La voûte de cet édifice que constitue le clan Boboto semble être soutenue par Mina, ce frère aîné qui supplante son père parti en Afrique, mais s’il y a un reproche à faire à ce roman, c’est le vide que vous laissez concernant les ressources de ce personnage. Il n’y a pas un legs entre lui et son père et pourtant il prend ses responsabilités. Mina, personnage de fiction ?

Le roman à l’origine était conçu autour de Mina puis les autres personnages ont fait leur apparition et c’est vrai qu’au final, je me suis focalisé sur l’histoire du clan et Mina s’est un peu dilué dans l’ensemble. Je n’effleure que le parcours de Mina qui est celui qui se pose le plus de question sur sa place en Europe, son africanité, sa responsabilité de grande-frère « à l’africaine » qui assume son rôle, quitte à ce qu’il l’enferme un peu. Ce n’est pas non plus un superman capable de tout faire tout seul. Il a le soutien de Schearo, sa mère, Chico… J’avoue qu’avec le recul je pense avoir sacrifié Mina au profit du Clan. Mais n’est-ce pas son destin ?
Si on note un abus du point virgule dans votre texte, une ponctuation discutable, ce qui pourrait embarrasser le lecteur ou la lectrice  se trouve dans une expression très crue des états d’âme vos personnages masculins. Approche quelque peu inquiétante, voir violente que l’on retrouve chez la plupart des auteurs issus de la banlieue. En gros, la jeunesse de banlieue a-t-elle le monopole d’une certaine vulgarité ? Qu’est-ce-que cela signifie pour vous de transmettre les états d’âme de vos personnages par cette forme de langue ?

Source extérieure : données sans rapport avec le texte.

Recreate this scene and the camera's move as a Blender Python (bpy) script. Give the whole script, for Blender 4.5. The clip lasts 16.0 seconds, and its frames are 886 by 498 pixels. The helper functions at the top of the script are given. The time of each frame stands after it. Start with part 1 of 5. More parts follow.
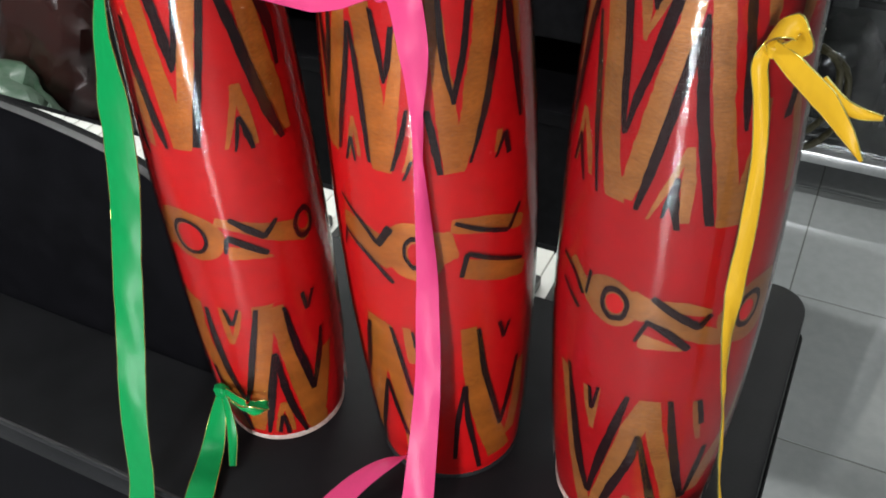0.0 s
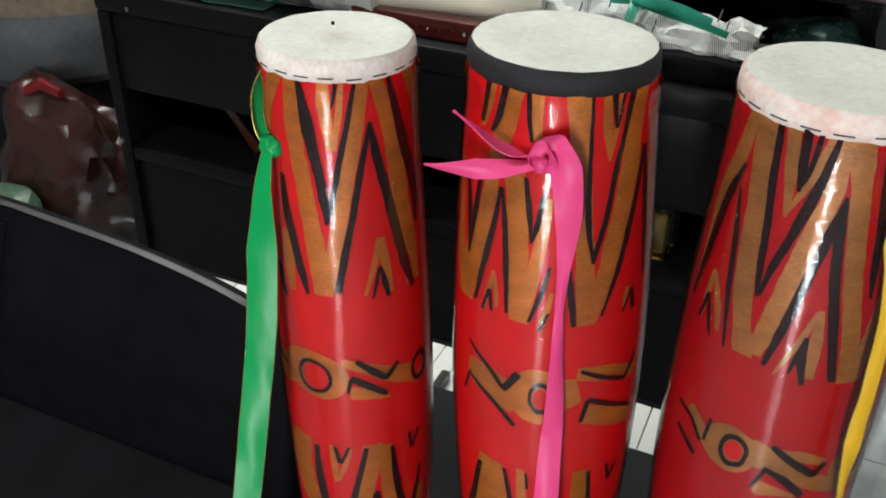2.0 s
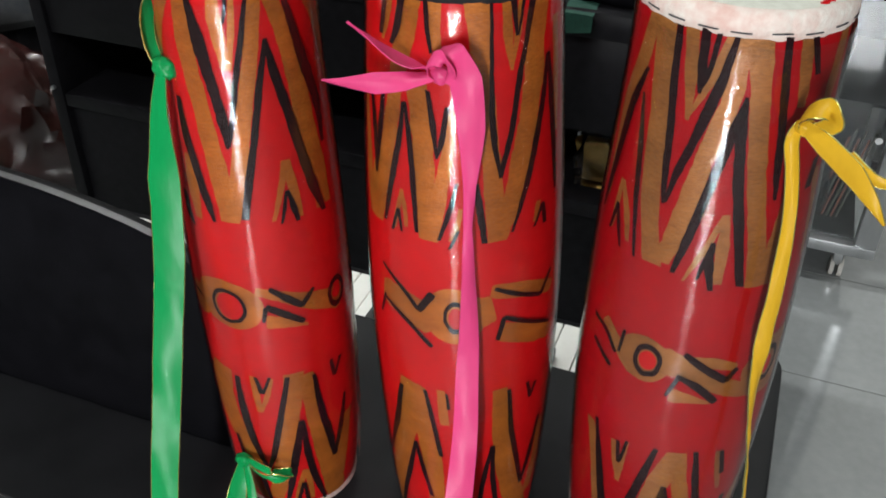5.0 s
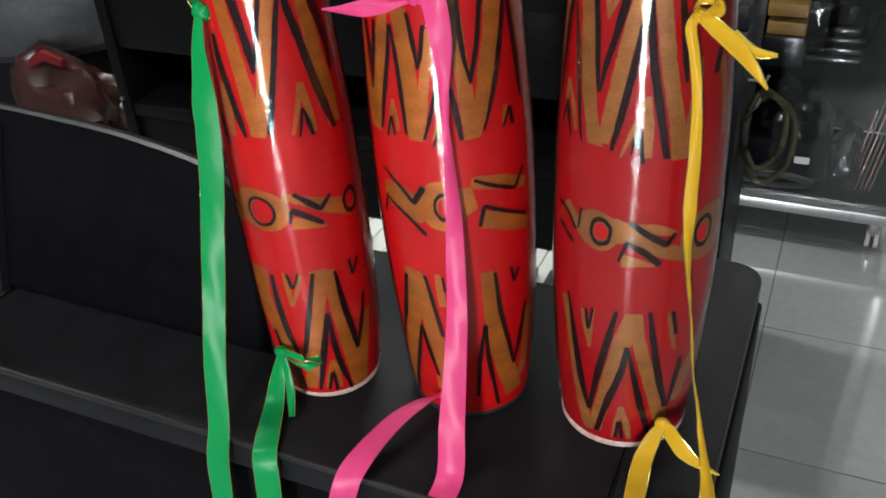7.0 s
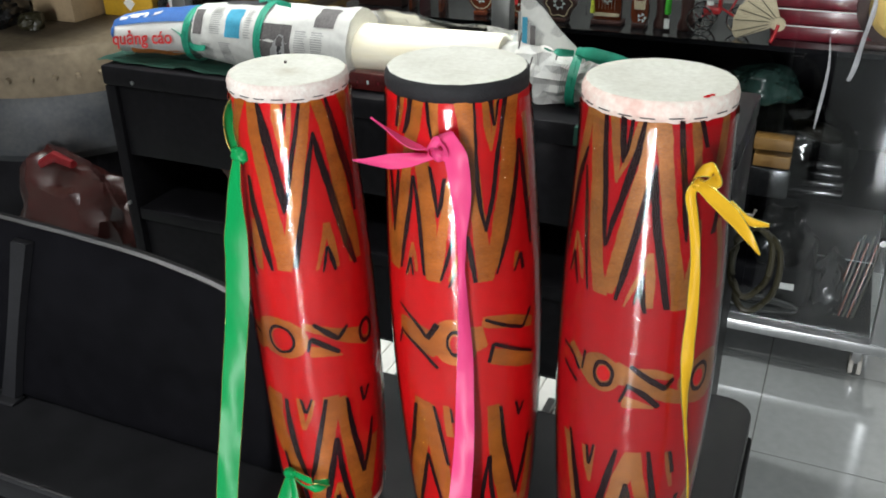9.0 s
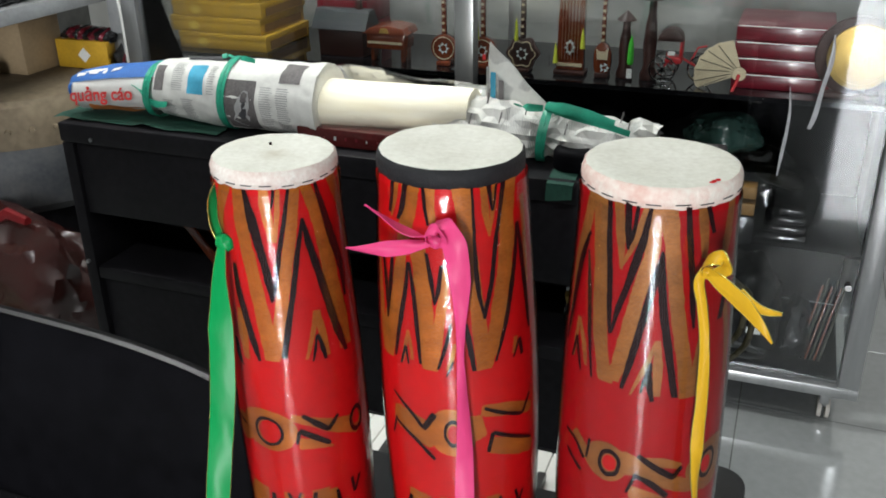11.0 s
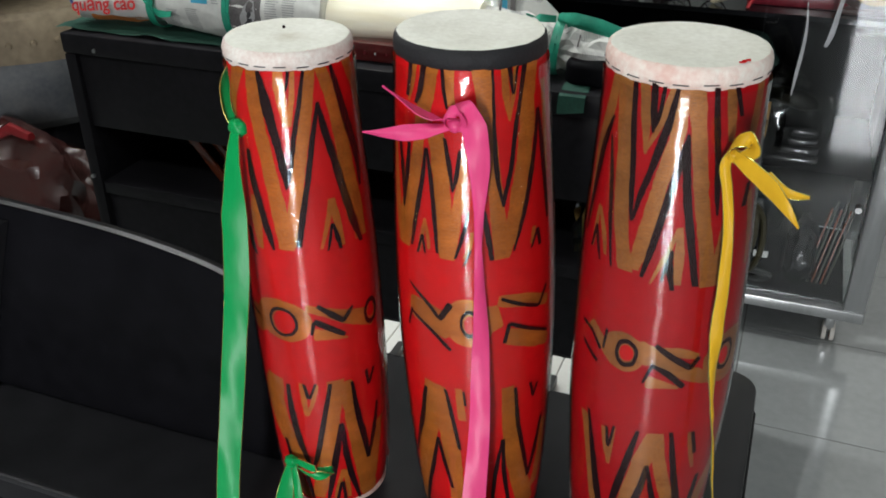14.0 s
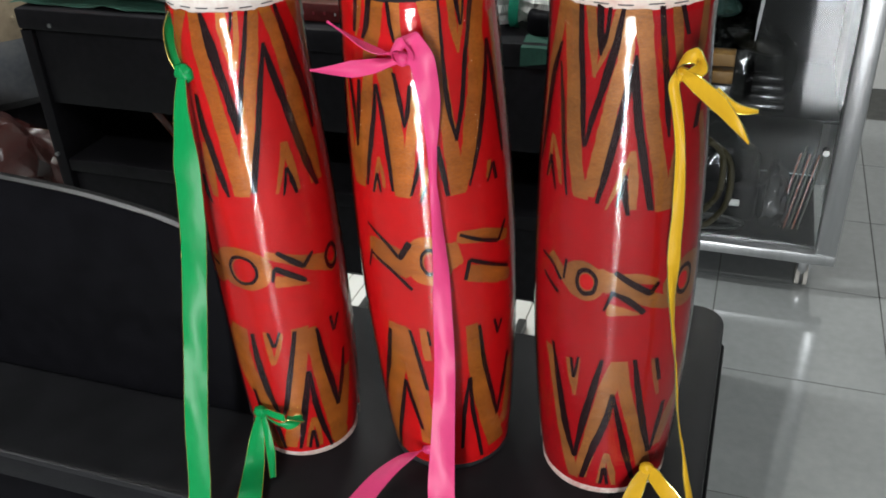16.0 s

Concernant la ponctuation il y a simplement le fait que je sois nul dans son utilisation. Rires. Mais aussi le fait que j’écris comme si j’étais dans une réunion et que j’étais chargé de faire le procès verbal. Il faut que je note au fil de l’eau et je n’ai pas le temps pour les fioritures. Les mots me viennent vite, en torrent et il faut que je les sorte sinon je les oublie. Ensuite c’est la galère pour essayer de « redresser » le texte en utilisant la ponctuation à bon escient.J’utilise le « je » tout au long de mon roman car je SUIS le personnage. Et si je suis dans ma tête je ne filtre pas mon langage. L’intelligence social consiste à adapter son vocabulaire en fonction de son auditoire, mais quand on est son propre auditoire on ne s’applique pas de filtre, donc on utilise toute la palette de vocabulaire que l’on a. « Que nenni » côtoie sans honte « c’est relou » parce que l’on est seul dans sa tête. Et quand on a entre 16 et 20 ans, que l’on est dans un environnement violent, que l’on est dans une période de stress dans sa vie (exemple Bany), le langage fleuri n’est pas vraiment de mise.Quand au sexe omniprésent, je rappelle que les personnages ont entre 15 et 20 ans et à cet âge là, ils ne doivent pas être rares ceux qui pensent énormément au sexe.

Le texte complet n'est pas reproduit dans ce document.